Data excerpt =>

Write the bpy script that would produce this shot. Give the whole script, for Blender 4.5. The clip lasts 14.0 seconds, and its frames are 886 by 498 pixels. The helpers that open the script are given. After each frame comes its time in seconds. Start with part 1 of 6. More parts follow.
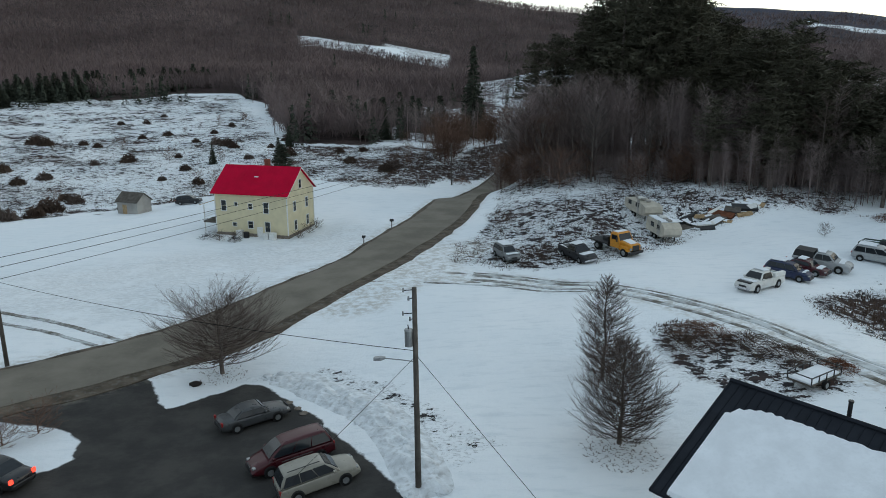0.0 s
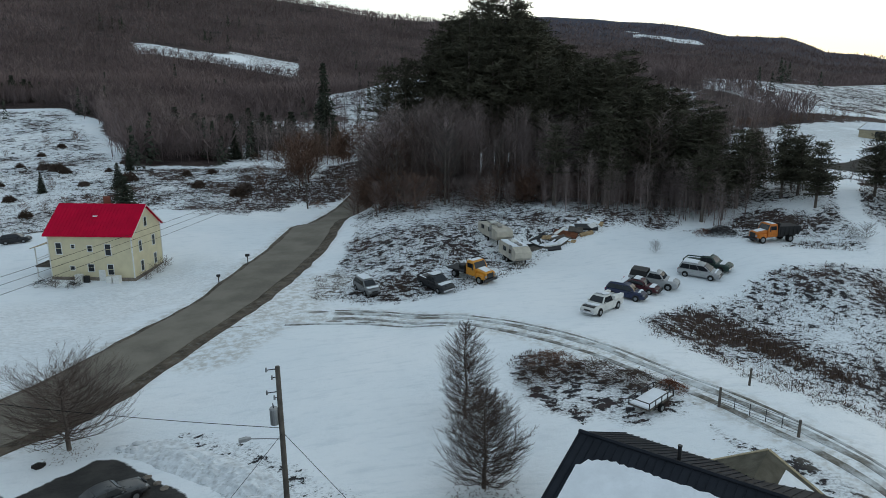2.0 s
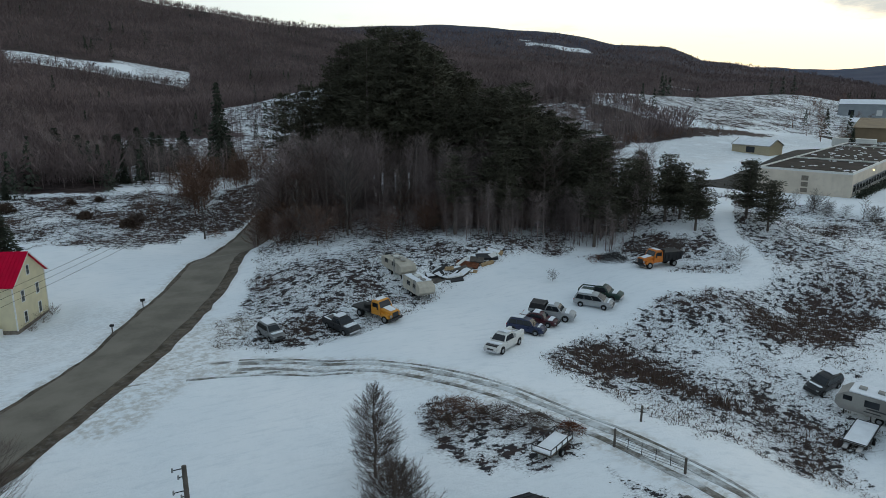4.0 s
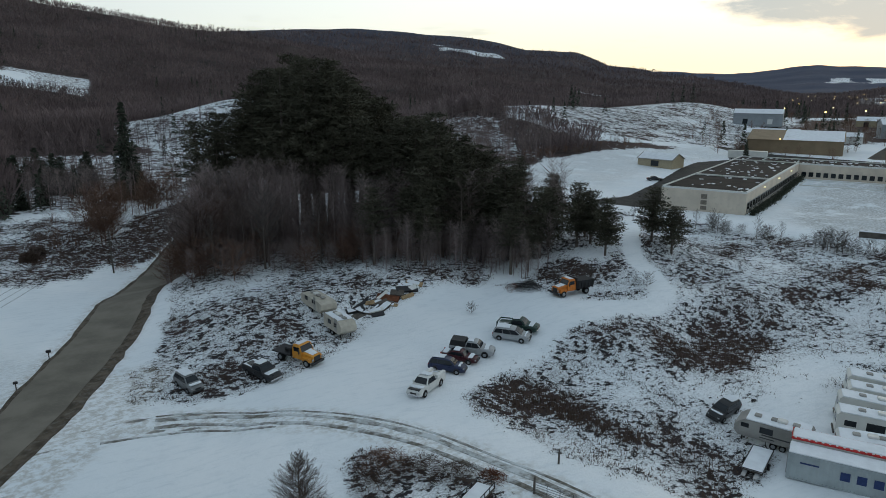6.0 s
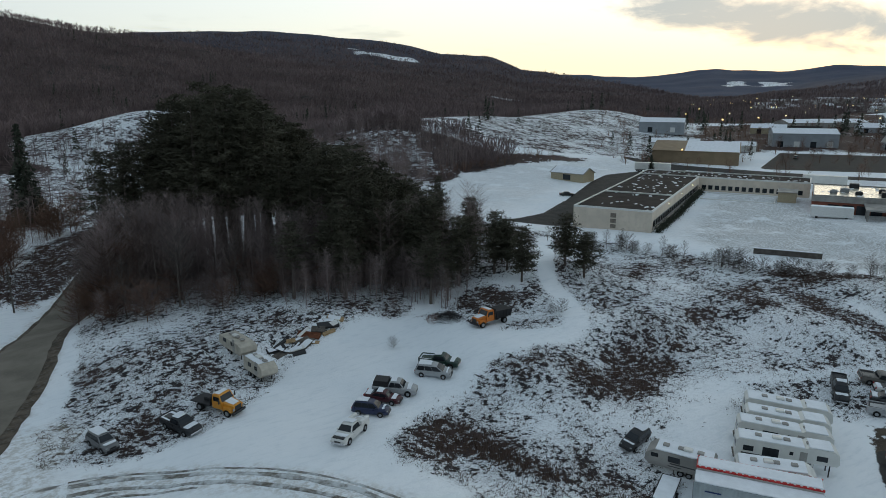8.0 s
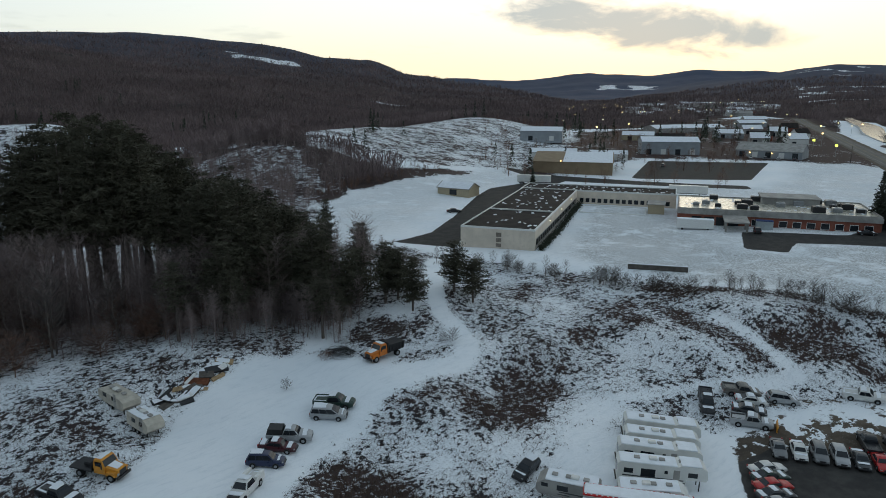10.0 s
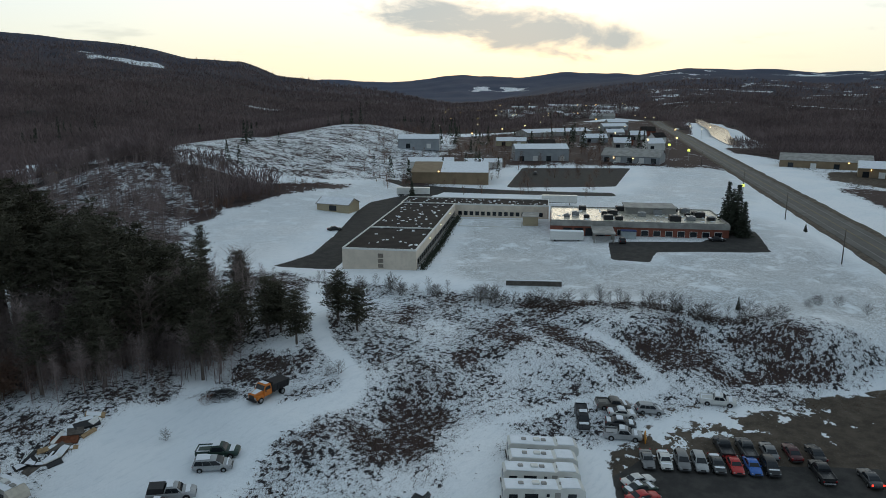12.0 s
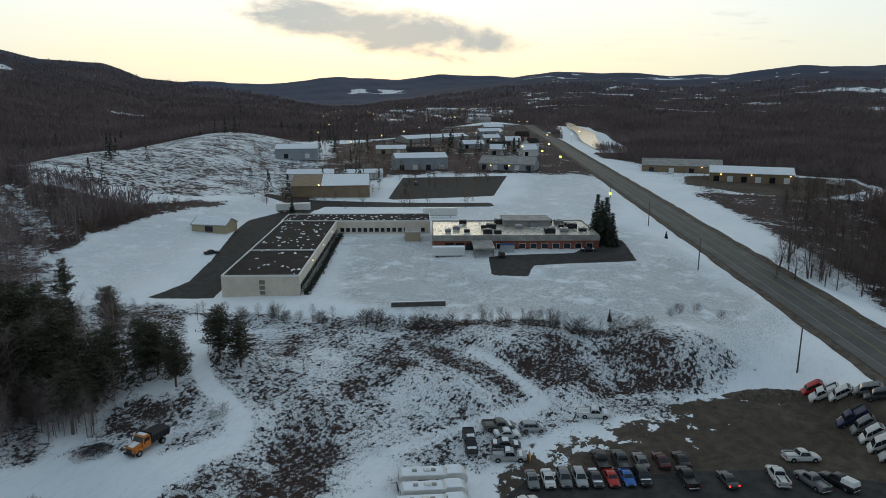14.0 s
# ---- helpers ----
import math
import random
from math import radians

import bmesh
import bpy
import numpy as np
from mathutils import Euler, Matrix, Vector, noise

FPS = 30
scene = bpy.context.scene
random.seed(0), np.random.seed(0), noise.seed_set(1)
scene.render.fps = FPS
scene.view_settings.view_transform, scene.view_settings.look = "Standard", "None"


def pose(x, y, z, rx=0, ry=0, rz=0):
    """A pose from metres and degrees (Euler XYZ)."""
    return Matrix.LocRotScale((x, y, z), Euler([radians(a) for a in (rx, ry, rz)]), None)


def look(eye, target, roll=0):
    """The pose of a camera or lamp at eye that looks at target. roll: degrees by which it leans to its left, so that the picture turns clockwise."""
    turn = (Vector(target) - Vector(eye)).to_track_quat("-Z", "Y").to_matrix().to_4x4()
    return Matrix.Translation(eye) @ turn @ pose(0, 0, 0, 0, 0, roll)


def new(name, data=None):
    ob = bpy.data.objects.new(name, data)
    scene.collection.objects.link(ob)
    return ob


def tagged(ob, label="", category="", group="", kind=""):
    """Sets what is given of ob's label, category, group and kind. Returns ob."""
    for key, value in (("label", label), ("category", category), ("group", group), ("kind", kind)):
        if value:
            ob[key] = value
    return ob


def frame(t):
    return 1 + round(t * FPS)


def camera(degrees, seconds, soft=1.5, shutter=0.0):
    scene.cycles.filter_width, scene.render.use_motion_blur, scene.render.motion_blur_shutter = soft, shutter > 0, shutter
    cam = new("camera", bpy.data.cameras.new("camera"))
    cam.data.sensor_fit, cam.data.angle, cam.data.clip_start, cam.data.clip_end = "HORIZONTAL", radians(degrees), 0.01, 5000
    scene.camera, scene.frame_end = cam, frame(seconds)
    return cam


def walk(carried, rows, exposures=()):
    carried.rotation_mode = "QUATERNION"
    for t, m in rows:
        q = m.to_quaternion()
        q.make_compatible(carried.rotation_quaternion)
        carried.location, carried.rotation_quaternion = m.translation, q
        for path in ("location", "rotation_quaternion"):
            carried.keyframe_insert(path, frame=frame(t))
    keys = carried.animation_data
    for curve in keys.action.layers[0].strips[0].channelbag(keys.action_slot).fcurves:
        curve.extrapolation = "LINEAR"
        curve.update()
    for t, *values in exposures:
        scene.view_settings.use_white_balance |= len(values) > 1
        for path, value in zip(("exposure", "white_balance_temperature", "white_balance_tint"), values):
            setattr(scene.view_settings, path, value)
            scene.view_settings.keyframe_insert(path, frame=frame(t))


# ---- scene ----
cam = camera(65.22, 14.0, soft=0.7)
PATH = [
    (0, (0.00, -0.00, 19.05), (0.06, 96.86, -5.81), 0),
    (0.5, (0.00, -0.02, 19.84), (6.60, 96.66, -4.83), 0),
    (1, (0.00, -0.05, 20.70), (11.82, 96.18, -3.82), 0),
    (1.5, (0.00, -0.07, 21.63), (16.13, 95.57, -2.71), 0),
    (2, (0.00, -0.09, 22.61), (20.15, 94.84, -1.54), 0),
    (2.5, (0.01, -0.11, 23.64), (23.82, 94.02, -0.27), 0),
    (3, (0.01, -0.14, 24.72), (27.25, 93.10, 0.97), 0),
    (5.5, (0.01, -0.25, 30.63), (41.69, 87.66, 7.51), 0),
    (6, (0.01, -0.28, 31.89), (44.16, 86.44, 8.81), 0),
    (6.5, (0.02, -0.30, 33.16), (46.45, 85.23, 10.17), 0),
    (7, (0.02, -0.32, 34.45), (48.73, 83.95, 11.52), 0),
    (9.5, (0.02, -0.44, 41.00), (63.49, 73.47, 18.42), 0),
    (10, (0.02, -0.46, 42.32), (66.58, 70.71, 19.83), 0),
    (10.5, (0.03, -0.48, 43.64), (69.54, 67.82, 21.21), 0),
    (11, (0.03, -0.51, 44.96), (72.50, 64.65, 22.56), 0),
    (11.5, (0.03, -0.53, 46.29), (75.29, 61.39, 23.89), 0),
    (12, (0.03, -0.55, 47.61), (77.92, 58.02, 25.20), 0),
    (12.5, (0.03, -0.57, 48.93), (80.43, 54.54, 26.59), 0),
    (13, (0.03, -0.60, 50.26), (82.75, 50.98, 27.97), 0),
    (13.5, (0.03, -0.62, 51.59), (84.79, 47.53, 29.29), 0),
    (14, (0.03, -0.64, 52.92), (86.82, 43.77, 30.67), 0),
]
walk(cam, [(t, look(eye, target, roll)) for t, eye, target, roll in PATH], [(0, 0.15, 6350, 3), (3, -0.02, 6300, 3), (7, -0.29, 6250, 3), (11, -0.33, 6200, 3), (14, -0.4, 6200, 3)])

# ---- sky, sun and exposure ----
SUN_AZ, SUN_EL = 58.0, 3.0
world = bpy.data.worlds.new("dusk_sky")
scene.world = world
world.use_nodes = True


class Net:
    """Short hand for building node trees."""

    def __init__(self, tree):
        self.t = tree
        tree.nodes.clear()

    def n(self, kind, **kw):
        node = self.t.nodes.new(kind)
        for k, v in kw.items():
            if k.startswith("_"):
                node.inputs[k[1:].replace("_", " ")].default_value = v
            elif k == "blend":
                node.blend_type = v
            elif k == "op":
                node.operation = v
            elif k == "data":
                node.data_type = v
            elif k == "sky":
                node.sky_type = v
            elif k == "attr":
                node.attribute_name = v
            elif k == "clamp":
                node.use_clamp = v
        return node

    def link(self, a, b):
        self.t.links.new(a, b)

    def put(self, v, sock):
        if isinstance(v, (int, float, tuple, list)):
            sock.default_value = v if isinstance(v, (int, float)) else (*v, 1.0)[:4] if sock.type == "RGBA" else v
        else:
            self.link(v, sock)

    def math(self, op, a, b=0.0, clamp=False):
        m = self.n("ShaderNodeMath", op=op, clamp=clamp)
        self.put(a, m.inputs[0])
        self.put(b, m.inputs[1])
        return m.outputs[0]

    def mix(self, f, a, b, blend="MIX"):
        m = self.n("ShaderNodeMix", data="RGBA", blend=blend)
        self.put(f, m.inputs[0])
        self.put(a, m.inputs[6])
        self.put(b, m.inputs[7])
        return m.outputs[2]

    def step(self, v, lo, hi):
        m = self.n("ShaderNodeMapRange")
        m.interpolation_type = "SMOOTHSTEP"
        self.put(v, m.inputs[0])
        m.inputs[1].default_value, m.inputs[2].default_value = lo, hi
        return m.outputs[0]

    def noise(self, vec, scale, detail=4.0, rough=0.55, dist=0.0):
        m = self.n("ShaderNodeTexNoise")
        if vec is not None:
            self.link(vec, m.inputs["Vector"])
        m.inputs["Scale"].default_value, m.inputs["Detail"].default_value = scale, detail
        m.inputs["Roughness"].default_value, m.inputs["Distortion"].default_value = rough, dist
        return m.outputs["Fac"]

    def attr(self, name):
        return self.n("ShaderNodeAttribute", attr=name).outputs["Fac"]

    def scaled(self, vec, s):
        m = self.n("ShaderNodeMapping")
        self.link(vec, m.inputs["Vector"])
        m.inputs["Scale"].default_value = s
        return m.outputs[0]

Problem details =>
Tally how many lines of the material contain the word "helpers". The answer must be the number and nothing else.

Output =>
2